When "NYPD Blue" ends its 12-year run in March, creator Steven Bochco will put a new cop on the beat.
A blind one.
Ron Eldard plays Detective Jim Dunbar, who was blinded by a gunshot wound during a robbery, but has fought to keep his job. Now he works the beat with his Seeing Eye dog.
"Blind Justice" premieres March 8 at 9 p.m. and will have the considerable benefit of "Blue's" old time slot.
Eldard admits the concept may seem ridiculous. A blind cop with a gun is a tough sell, especially from a producer like Bochco, whose cop-show signature is gritty realism.
Eldard and his on-screen partner, Marisol Nichols, did ride along with NYPD officers to prepare for their parts.
What was the real cops' reaction to Eldard's character?
"Same as everyone else's: 'This is (expletive) ridiculous,'" Eldard said.
"But," he added, "they tried to be cool about it, because we were actors and they were taking us on ride-alongs, and we had the technical adviser for 'NYPD Blue' (Bill Clark) with us, who had been a cop, so I could see they were giving us respect. But then, after about an hour or two in the car, they're like, 'Dude, come on, you can't have a gun. There's no way."'
Dunbar is paired with a very reluctant, very tough female detective (Nichols), who views Dunbar as a humiliating baby-sitting assignment. In the squad room, Dunbar is the victim of constant hazing from a disgruntled detective (Frank Grillo). Dunbar's lieutenant (Michael Gaston) barely tolerates him. And his wife (Rena Sofer) is about to leave him. But still he soldiers on.
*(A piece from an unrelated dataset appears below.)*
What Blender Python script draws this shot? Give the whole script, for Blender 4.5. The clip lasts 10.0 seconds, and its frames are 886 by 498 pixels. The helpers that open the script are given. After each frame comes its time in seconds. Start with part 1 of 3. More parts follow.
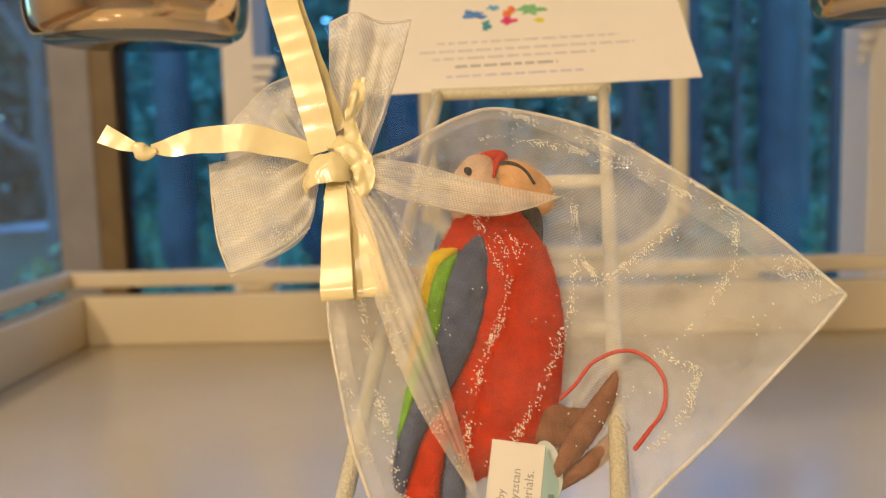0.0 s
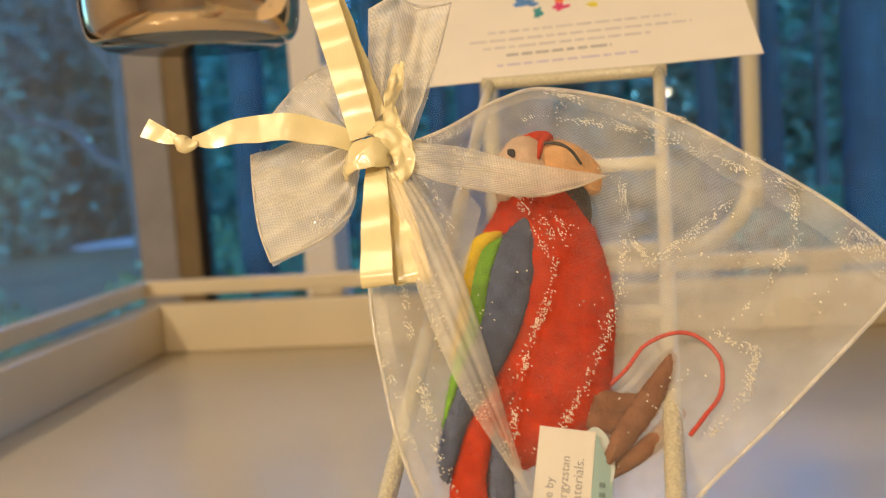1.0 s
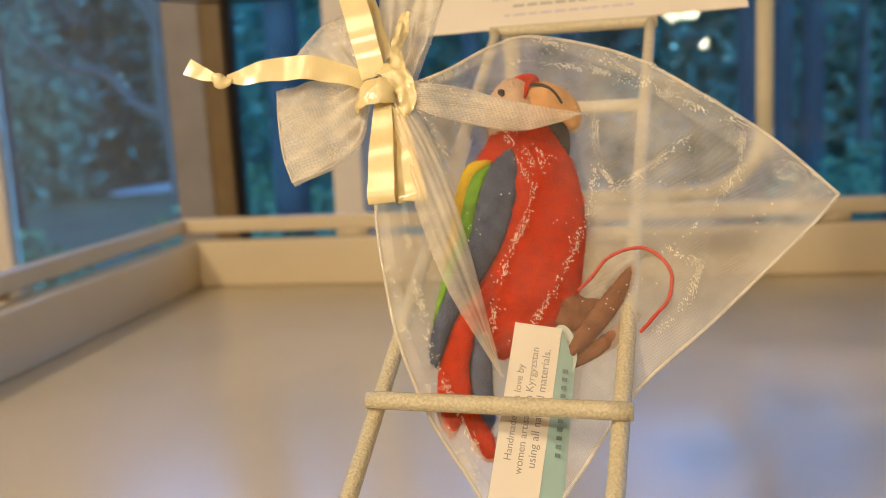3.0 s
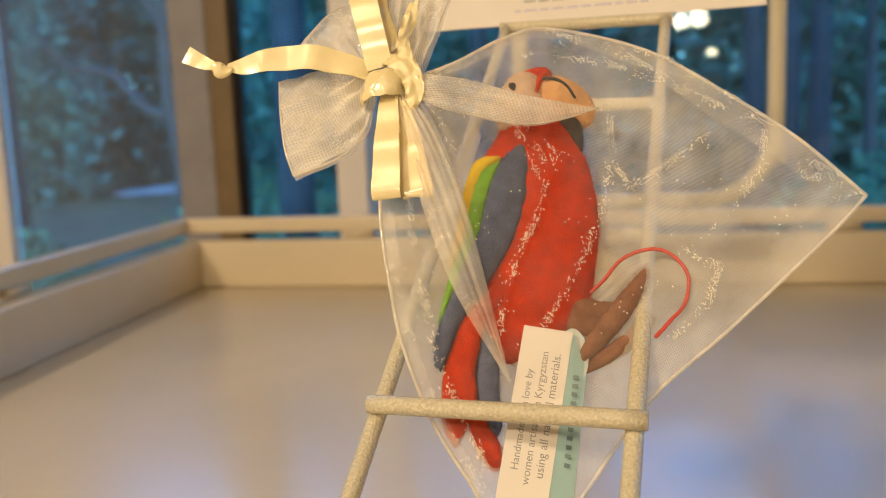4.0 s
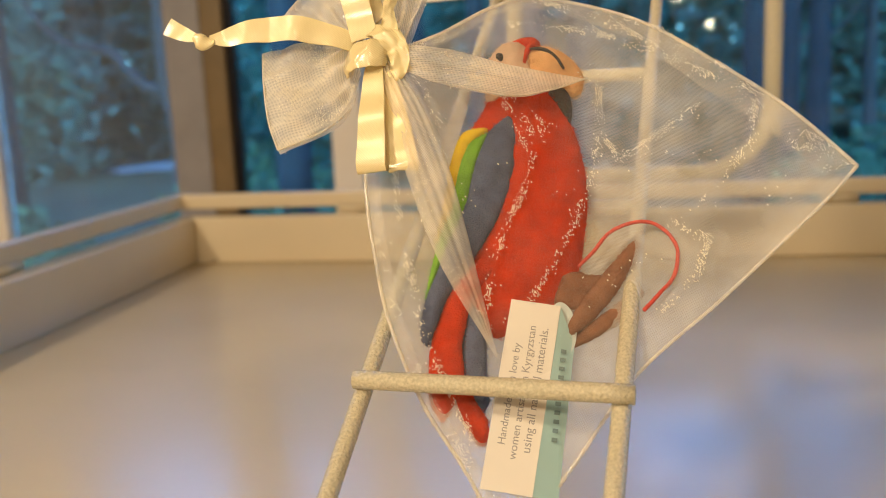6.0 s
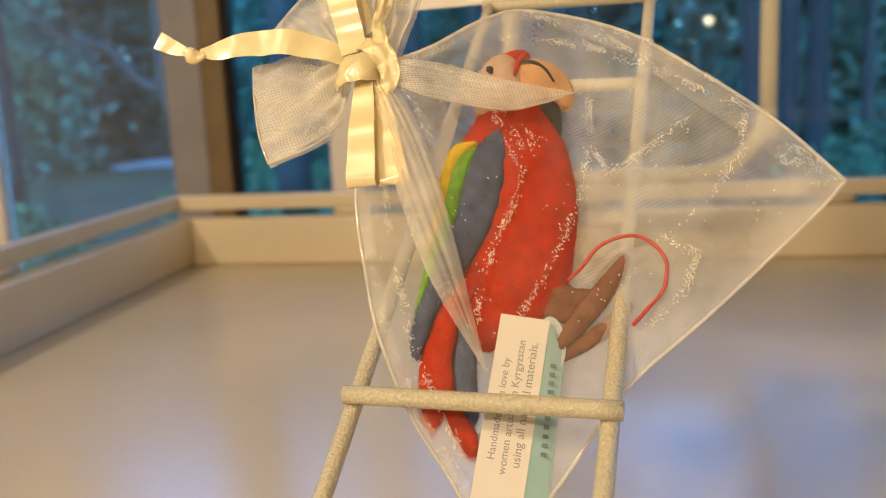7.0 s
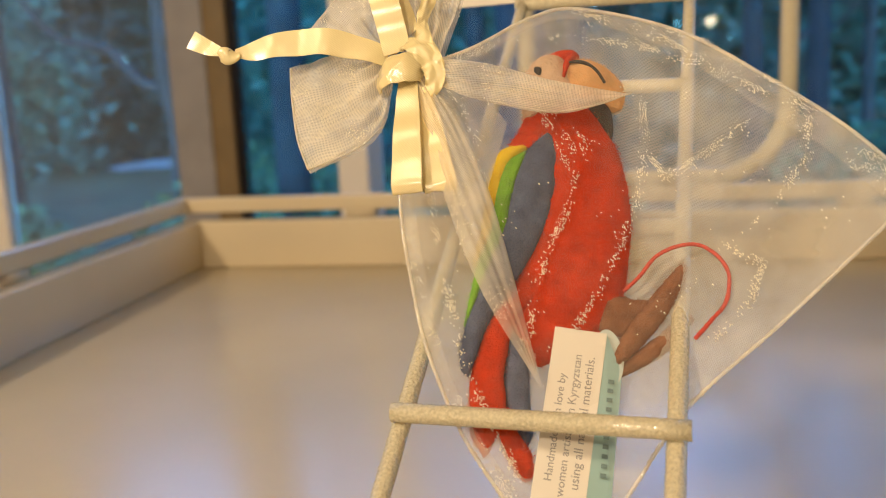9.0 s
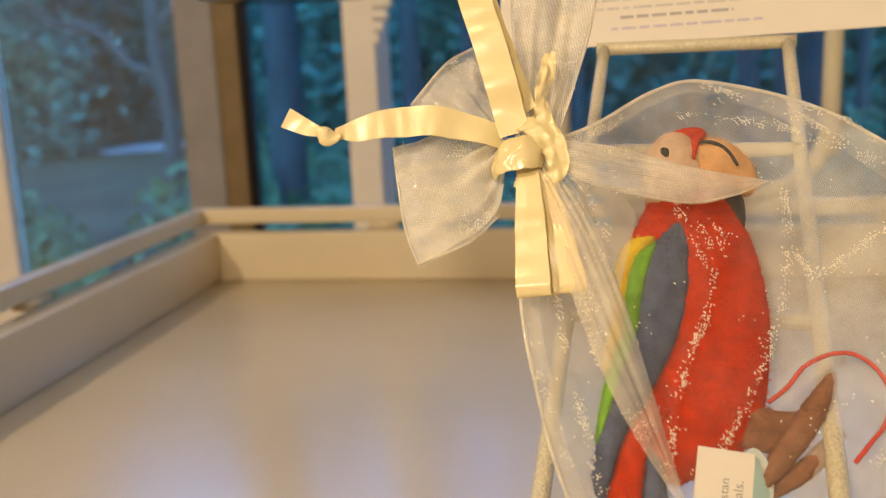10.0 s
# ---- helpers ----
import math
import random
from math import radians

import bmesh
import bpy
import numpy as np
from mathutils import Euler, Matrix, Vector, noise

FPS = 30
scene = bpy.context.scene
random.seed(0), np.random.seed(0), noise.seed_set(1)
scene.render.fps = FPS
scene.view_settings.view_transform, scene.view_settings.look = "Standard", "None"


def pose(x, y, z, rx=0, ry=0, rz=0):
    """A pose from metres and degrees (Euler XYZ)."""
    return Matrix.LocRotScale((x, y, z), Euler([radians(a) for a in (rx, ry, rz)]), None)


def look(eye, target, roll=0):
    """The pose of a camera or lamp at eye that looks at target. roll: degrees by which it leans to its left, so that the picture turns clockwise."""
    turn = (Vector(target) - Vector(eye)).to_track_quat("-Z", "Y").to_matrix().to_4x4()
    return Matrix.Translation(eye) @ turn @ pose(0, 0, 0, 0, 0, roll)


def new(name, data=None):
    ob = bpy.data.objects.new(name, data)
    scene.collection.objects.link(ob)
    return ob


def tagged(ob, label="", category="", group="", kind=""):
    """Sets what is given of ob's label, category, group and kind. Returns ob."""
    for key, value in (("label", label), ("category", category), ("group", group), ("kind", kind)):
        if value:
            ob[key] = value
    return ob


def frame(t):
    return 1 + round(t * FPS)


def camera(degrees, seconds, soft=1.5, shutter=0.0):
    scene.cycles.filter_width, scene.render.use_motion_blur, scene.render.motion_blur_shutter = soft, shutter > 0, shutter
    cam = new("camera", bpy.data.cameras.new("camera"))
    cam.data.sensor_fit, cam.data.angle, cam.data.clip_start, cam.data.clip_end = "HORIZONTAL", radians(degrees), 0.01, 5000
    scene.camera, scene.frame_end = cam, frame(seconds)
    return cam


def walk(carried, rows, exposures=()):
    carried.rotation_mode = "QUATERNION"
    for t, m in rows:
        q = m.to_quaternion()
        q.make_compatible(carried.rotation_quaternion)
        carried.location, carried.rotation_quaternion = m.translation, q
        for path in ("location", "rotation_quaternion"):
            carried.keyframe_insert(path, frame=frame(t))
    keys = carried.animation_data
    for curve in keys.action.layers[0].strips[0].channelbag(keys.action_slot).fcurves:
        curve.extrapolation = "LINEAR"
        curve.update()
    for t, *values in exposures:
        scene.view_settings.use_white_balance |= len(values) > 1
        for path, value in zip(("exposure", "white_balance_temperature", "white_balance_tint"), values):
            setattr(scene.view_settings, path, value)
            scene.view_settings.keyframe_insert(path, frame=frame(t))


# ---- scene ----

"It's a really ballsy metaphor," said Eldard. "Here is someone who has everything, who's at the top of his life, he's a tough guy, and then suddenly his arrogance and his hubris are tamed."
A continuing theme of skepticism, they hope, will ground the story in some semblance of reality, Eldard said.
"Bottom line, I could never be out there with a gun. There's no way a blind guy could draw the gun. But you know there's so many great pieces of art that are ... completely unrealistic," he explained.
"'Friends' -- I love them, they don't mirror reality in many ways at all. 'Curb Your Enthusiasm' -- in the real world, that guy would get his face punched in," Eldard said. "But you know what, I go with it. So here, if the audience is too worried about the gun, then we've totally failed. It means we're just a cop show about a blind guy."